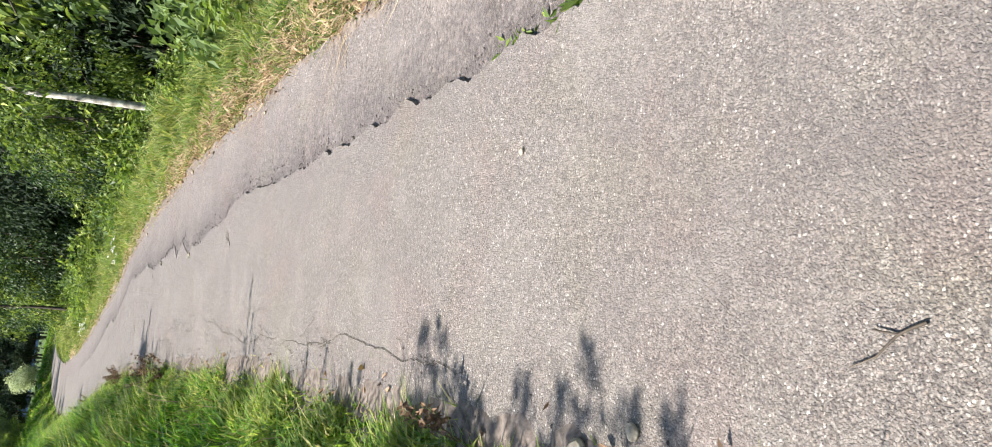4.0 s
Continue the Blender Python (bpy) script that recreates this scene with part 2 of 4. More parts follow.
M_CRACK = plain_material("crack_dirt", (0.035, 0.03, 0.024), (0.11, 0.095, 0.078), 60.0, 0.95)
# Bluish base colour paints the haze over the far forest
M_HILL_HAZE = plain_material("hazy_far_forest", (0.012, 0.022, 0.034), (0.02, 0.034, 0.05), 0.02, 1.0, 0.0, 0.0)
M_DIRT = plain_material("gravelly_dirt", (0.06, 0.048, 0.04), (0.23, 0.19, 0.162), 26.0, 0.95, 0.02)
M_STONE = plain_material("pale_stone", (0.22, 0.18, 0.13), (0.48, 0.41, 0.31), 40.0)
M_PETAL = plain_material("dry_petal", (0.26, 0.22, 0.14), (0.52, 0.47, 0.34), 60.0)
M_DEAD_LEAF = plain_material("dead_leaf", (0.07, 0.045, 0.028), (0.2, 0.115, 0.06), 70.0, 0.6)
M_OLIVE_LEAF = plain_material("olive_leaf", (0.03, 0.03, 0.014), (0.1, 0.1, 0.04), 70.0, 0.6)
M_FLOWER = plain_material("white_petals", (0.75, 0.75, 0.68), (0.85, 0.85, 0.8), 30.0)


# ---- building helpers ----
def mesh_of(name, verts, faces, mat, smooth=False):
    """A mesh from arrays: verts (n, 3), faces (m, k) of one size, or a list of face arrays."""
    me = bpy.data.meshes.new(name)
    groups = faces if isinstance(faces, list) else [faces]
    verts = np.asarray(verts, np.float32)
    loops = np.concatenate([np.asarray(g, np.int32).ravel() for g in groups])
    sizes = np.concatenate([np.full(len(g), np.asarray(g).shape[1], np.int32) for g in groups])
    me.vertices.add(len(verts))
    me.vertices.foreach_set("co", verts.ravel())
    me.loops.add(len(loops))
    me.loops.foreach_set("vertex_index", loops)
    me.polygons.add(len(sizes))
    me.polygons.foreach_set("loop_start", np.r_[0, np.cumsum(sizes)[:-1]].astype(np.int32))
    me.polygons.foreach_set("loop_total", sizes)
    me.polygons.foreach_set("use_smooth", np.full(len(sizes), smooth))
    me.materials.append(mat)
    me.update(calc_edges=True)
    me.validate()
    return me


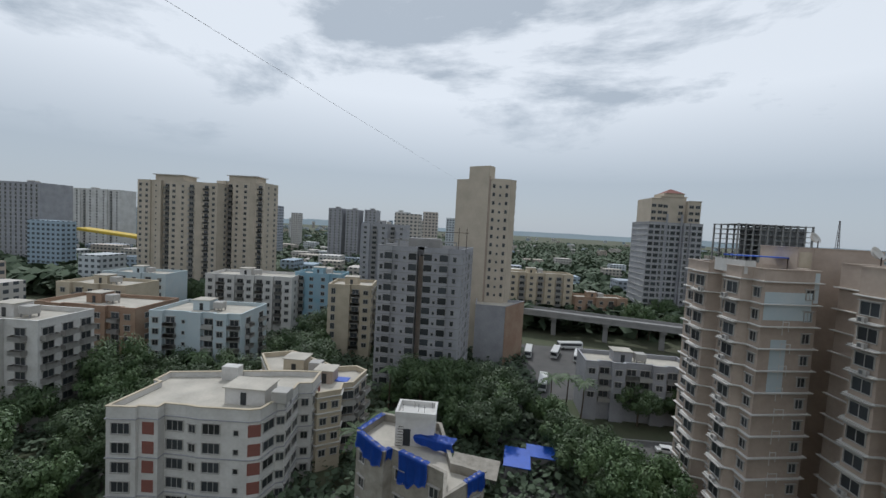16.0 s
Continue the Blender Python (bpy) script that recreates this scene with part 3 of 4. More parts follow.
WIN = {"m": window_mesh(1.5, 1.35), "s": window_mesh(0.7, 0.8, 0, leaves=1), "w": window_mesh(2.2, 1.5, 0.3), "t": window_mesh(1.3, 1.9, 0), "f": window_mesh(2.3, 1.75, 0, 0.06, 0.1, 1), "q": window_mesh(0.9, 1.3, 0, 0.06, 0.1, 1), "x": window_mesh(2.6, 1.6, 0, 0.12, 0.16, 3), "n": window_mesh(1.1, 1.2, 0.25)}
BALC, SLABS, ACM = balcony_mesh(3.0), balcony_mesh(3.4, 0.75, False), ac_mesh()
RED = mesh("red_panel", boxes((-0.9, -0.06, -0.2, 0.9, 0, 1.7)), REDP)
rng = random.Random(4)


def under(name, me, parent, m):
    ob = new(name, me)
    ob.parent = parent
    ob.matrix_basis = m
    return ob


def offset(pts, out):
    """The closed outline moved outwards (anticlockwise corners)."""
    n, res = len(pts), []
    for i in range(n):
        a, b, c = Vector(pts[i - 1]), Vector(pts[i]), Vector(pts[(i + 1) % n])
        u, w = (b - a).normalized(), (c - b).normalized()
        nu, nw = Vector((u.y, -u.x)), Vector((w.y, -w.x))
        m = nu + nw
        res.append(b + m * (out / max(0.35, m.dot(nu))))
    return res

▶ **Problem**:
How many lines in the entries contain the string "script"? Answer with the number only.

▶ **Solution**:
2